◆ TO BE DONE
Each line of the material must be repeated precisely, with the pictures left out.

**** DATASET SECTION

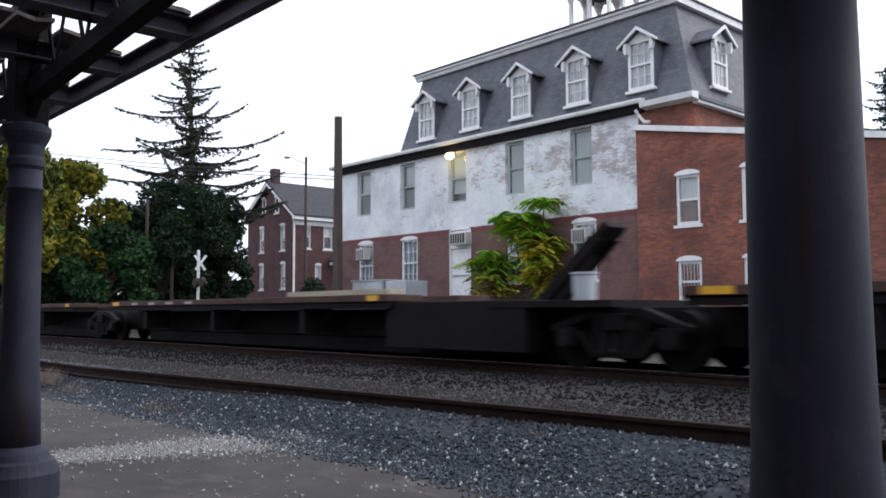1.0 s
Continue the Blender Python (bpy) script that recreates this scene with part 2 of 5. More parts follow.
M["blind"] = plain("grey_green_blind", (0.40, 0.44, 0.43), (0.33, 0.37, 0.36), 1.0, 0.8)
M["curtain"] = plain("white_curtain", (0.66, 0.67, 0.66), (0.52, 0.54, 0.54), 2.0, 0.9, stretch=(8, 1, 0.5))
M["blind_warm"] = plain("cream_blind", (0.66, 0.62, 0.46), (0.58, 0.55, 0.42), 1.5, 0.9)
# curtain tinted blue to carry the sky reflected in the panes
M["curtain_sky"] = plain("sky_tinted_net_curtain", (0.44, 0.50, 0.58), (0.30, 0.35, 0.42), 1.6, 0.9, stretch=(3, 1, 0.6))
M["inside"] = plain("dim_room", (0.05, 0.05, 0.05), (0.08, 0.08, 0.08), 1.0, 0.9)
M["wire"] = plain("cable", (0.03, 0.03, 0.03), (0.045, 0.045, 0.045), 3.0, 0.8)
M["red_light"] = plain("red_mark", (0.35, 0.05, 0.03), (0.28, 0.04, 0.03), 3.0, 0.5)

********

◆ FULL SOLUTION
1.0 s
Continue the Blender Python (bpy) script that recreates this scene with part 2 of 5. More parts follow.
M["blind"] = plain("grey_green_blind", (0.40, 0.44, 0.43), (0.33, 0.37, 0.36), 1.0, 0.8)
M["curtain"] = plain("white_curtain", (0.66, 0.67, 0.66), (0.52, 0.54, 0.54), 2.0, 0.9, stretch=(8, 1, 0.5))
M["blind_warm"] = plain("cream_blind", (0.66, 0.62, 0.46), (0.58, 0.55, 0.42), 1.5, 0.9)
# curtain tinted blue to carry the sky reflected in the panes
M["curtain_sky"] = plain("sky_tinted_net_curtain", (0.44, 0.50, 0.58), (0.30, 0.35, 0.42), 1.6, 0.9, stretch=(3, 1, 0.6))
M["inside"] = plain("dim_room", (0.05, 0.05, 0.05), (0.08, 0.08, 0.08), 1.0, 0.9)
M["wire"] = plain("cable", (0.03, 0.03, 0.03), (0.045, 0.045, 0.045), 3.0, 0.8)
M["red_light"] = plain("red_mark", (0.35, 0.05, 0.03), (0.28, 0.04, 0.03), 3.0, 0.5)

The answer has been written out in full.